Bank customers lose interest as Tesco slashes rate on current account from 3% to just 1%
- Tesco previously paid 3% on balances of up to £3,000 – but that’s been slashed
- The bank said its two-year commitment to guarantee its rate has now ended
- It says it is writing to customers to let them know – but you will still earn double Clubcard points and no other changes are being made
Tesco Bank is slashing the interest rate on its current account from 3 per cent to 1 per cent, affecting new applicants from today.
Existing account holders will see their rate fall from 14 June, and Tesco says it is writing to all affected customers over the next few days.
The Tesco current account offer has been in This is Money’s five of the best current accounts list for a while because of the fact it paid 3 per cent interest on balances of up to £3,000. It also gives you two Clubcard points for every £1 you spend at Tesco using it.
Now, the 1 per cent interest rate makes it a less attractive option.
Tesco Bank offered one of the better interest rates out there for current accounts, but that 3 per cent rate on balances up to £3,000 is being axed from today
In order to qualify for the deal, customers need to pay in £750 a month and hold at least three direct debits.
Beyond the interest rate cut there are no other changes affecting the account, meaning customers will still be able to use their card for Clubcard points.
However, those looking to switch away from the account for a bank with a better interest rate have a number of options.
Nationwide’s FlexDirect Account offers the highest available interest rate, paying out 5 per cent on balances of up to £2,500, but you can only earn that for a year. It requires you to pay in a minimum monthly income of £1,000.

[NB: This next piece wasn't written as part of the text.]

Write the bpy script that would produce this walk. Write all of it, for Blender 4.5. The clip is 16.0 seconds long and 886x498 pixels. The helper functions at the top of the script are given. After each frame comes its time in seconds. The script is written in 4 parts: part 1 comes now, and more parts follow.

TSB also offers a 5 per cent interest rate on balances of a slightly smaller £1,500, but its recent history of IT problems means it hasn’t featured highly on This is Money’s list. It requires a monthly deposit of £500 and you must maintain two direct debits.
Santander’s 123 Current Account pays customers up to 1.5 per cent interest on balances up to a much higher £20,000, as well as offering cashback of up to 3 per cent on household bills, for a £5 monthly fee.
However, now easy access savings rates have hit 1.5 per cent it is debatable as to whether or not it’s worth opening an account with a monthly fee paying that rate.
One tip is to consider banks that offer you access to a regular savings account as part of the current account deal, which is offered by the likes of Nationwide, First Direct and M&S Bank.
Andrew Hagger of Moneycomms said: ‘You can typically save a maximum of £250 to £300 per month at a rate of 5per cent.
‘Then at the end of the year you can take that lump sum and put it in a fixed-rate bond or other savings account and restart the regular saver for the next 12 months.’